The functions responsible for modeling the intra-halo distribution of galaxies (e.g., an NFWProfile for satellites and a TrivialProfile for centrals) model host-centric positions, so we initialize the positions of each galaxy to be at its halo center.

self.galaxy_table['x'] = self.galaxy_table['halo_x']
self.galaxy_table['y'] = self.galaxy_table['halo_y']
self.galaxy_table['z'] = self.galaxy_table['halo_z']
self.galaxy_table['vx'] = self.galaxy_table['halo_vx']
self.galaxy_table['vy'] = self.galaxy_table['halo_vy']
self.galaxy_table['vz'] = self.galaxy_table['halo_vz']

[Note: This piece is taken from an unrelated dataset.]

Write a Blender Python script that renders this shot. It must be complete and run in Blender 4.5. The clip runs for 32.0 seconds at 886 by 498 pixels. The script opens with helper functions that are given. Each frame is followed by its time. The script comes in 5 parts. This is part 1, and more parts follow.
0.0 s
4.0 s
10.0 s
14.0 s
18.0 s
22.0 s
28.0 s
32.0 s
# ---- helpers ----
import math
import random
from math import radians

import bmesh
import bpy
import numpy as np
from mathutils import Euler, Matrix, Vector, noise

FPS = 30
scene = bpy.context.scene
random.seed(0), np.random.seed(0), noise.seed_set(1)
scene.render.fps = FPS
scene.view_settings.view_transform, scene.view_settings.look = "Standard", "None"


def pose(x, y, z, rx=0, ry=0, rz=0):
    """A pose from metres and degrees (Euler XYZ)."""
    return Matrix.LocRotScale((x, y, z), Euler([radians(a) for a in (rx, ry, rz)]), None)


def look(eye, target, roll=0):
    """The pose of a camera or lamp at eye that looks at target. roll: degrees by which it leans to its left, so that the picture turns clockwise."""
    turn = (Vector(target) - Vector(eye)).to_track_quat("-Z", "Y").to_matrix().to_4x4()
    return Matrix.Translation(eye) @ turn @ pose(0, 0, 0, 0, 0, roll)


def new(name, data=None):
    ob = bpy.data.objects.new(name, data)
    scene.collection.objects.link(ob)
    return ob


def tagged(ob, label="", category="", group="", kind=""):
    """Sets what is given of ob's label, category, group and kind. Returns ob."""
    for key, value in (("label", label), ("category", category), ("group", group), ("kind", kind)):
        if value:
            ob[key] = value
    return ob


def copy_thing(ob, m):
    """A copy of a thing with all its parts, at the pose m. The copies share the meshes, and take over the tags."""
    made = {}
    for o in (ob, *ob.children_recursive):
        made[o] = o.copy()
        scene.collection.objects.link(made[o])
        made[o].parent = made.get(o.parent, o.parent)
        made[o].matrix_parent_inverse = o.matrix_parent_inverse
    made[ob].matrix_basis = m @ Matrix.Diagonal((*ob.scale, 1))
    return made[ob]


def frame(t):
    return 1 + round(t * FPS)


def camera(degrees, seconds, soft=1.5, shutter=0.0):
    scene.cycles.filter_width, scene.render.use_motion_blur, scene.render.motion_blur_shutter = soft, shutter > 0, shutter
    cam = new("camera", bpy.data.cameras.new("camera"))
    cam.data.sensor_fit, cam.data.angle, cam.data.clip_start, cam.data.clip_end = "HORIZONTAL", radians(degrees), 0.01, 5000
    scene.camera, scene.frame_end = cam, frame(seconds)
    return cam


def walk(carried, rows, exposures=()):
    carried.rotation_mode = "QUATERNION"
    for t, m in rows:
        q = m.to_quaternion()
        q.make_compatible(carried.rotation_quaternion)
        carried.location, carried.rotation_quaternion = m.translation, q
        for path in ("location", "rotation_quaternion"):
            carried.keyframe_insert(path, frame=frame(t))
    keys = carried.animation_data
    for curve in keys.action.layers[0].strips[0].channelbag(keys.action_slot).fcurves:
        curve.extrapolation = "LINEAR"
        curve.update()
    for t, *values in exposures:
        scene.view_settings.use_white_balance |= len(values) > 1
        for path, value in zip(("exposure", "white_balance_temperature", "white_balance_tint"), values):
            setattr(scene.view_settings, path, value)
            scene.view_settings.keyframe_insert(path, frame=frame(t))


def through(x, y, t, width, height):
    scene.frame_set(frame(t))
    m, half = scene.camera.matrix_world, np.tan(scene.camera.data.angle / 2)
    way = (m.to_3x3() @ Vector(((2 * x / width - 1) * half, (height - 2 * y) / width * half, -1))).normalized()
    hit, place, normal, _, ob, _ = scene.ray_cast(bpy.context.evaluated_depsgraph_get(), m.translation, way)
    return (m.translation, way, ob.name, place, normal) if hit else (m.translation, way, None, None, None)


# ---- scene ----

Finally, the loop below is where all the action happens with galaxy property assignment:

for method in self._remaining_methods_to_call:
    func = getattr(self.model, method)
    gal_type_slice = self._gal_type_indices[func.gal_type]
    func(table = self.galaxy_table[gal_type_slice])

We perform a loop over all functions whose names remain in self._remaining_methods_to_call. All functions appearing in this list have a gal_type attribute bound to them that was created by the HodModelFactory during the assembly of the composite model (see the Inheriting behaviors from the component models section of the Source code notes on HodModelFactory for further details about how the HodModelFactory binds the appropriate gal_type information to each mock-generation function). This gal_type determines the slice of the galaxy_table that will be passed to the function via the table keyword argument. This way, each component model does not need to manage any bookkeeping about which slice of an input table it assigns its properties to: the HodMockFactory is responsible for passing the slice of the galaxy_table that pertains to the gal_type of the component model.

The generation of all properties predicted by the model is now complete. The HodMockFactory.populate function terminates after enforcing the periodic boundary conditions of the simulation. This enforcement is controlled by the HodMockFactory because component models of halo profiles strictly assign halo-centric positions. Thus corrections need to be applied to cases where galaxies are assigned to regions of the halo that spilled over the edges of the simulation box.

Summary: which data table is passed to the table keyword argument in HOD mock-making?

As described in detail in Tutorial on building an HOD-style model, all methods in the _mock_generation_calling_sequence of any HOD-style composite model must accept a table keyword argument. As shown above, the actual data structure passed via this argument depends on the phase of the mock-making in which the function is called. We conclude this tutorial by quickly summarizing which data structure gets passed to which function.

  1. Mock-generation functions whose names appear prior to the first appearance of a mc_occupation_ function get passed the entire post-processed model.mock.halo_table to their table keyword argument.

  2. mc_occupation_ functions also receive the entire model.mock.halo_table via their table keyword argument.

  3. Mock-generation functions whose names appear after the first mc_occupation_ function get passed a slice of the model.mock.galaxy_table; the slice they are passed is the section of the table that pertains to the gal_type the function is associated with.